Organik Tarımda Kontrol ve Sertifikasyon İşlemlerinin Gerekliliği

Ülkemizde, bir ürünün piyasalarda organik ürün olarak işlem görebilmesi için öncelikle ilgili organik tarım mevzuatları gereğince kontrollü bir üretim yapılması ve elde edilen ürünlerin mutlaka sertifikalandırılması gerekmektedir. Gerekli kontrol ve sertifikasyon işlemleriyle ilgili çalışma periyodu ve organik tarıma geçiş süreci tamamlandıktan sonra, elde edilen ürünler, Kontrol ve Sertifikasyon Kuruluşu tarafından verilen ürün sertifikası ile “Organik Ürün” olarak pazarlanabilmektedir. Ayrıca bitkisel üretimde organik tarıma başlanmasından 12 (on iki) ay sonra elde edilen ürünler geçiş süreci ürünü olarak değerlendirilir. 

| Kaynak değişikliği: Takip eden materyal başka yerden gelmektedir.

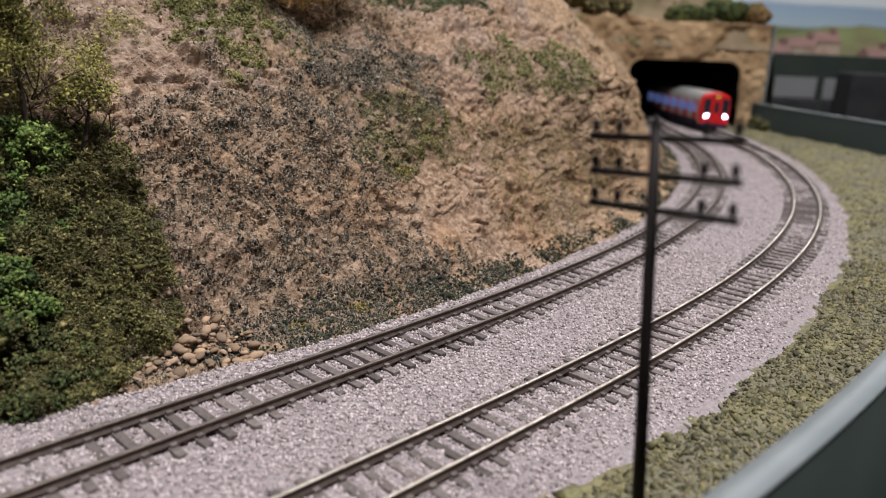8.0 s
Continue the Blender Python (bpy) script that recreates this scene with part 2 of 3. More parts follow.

Bu amaçla, Kontrol ve sertifikasyon kuruluşları tarafından, Tarım ve Köyişleri Bakanlığından alınmış olan yetki belgesi kapsamında, yapılmak istenen organik tarımla ilgili çalışmaların başlangıcından itibaren kayıt altına alınması ve kontrolünün sağlanması gereklidir.  Üretilen ürünlerin organik ürün olarak pazarlanabilmesi için kontrol ve/veya sertifikasyon kuruluşu tarafından müteşebbis ve ürün sertifikası verilmektedir. Kontrol ve sertifikasyon kuruluşunun kontrolü ve sertifikası olmadan yapılan üretim, organik ürün olarak değerlendirilemez.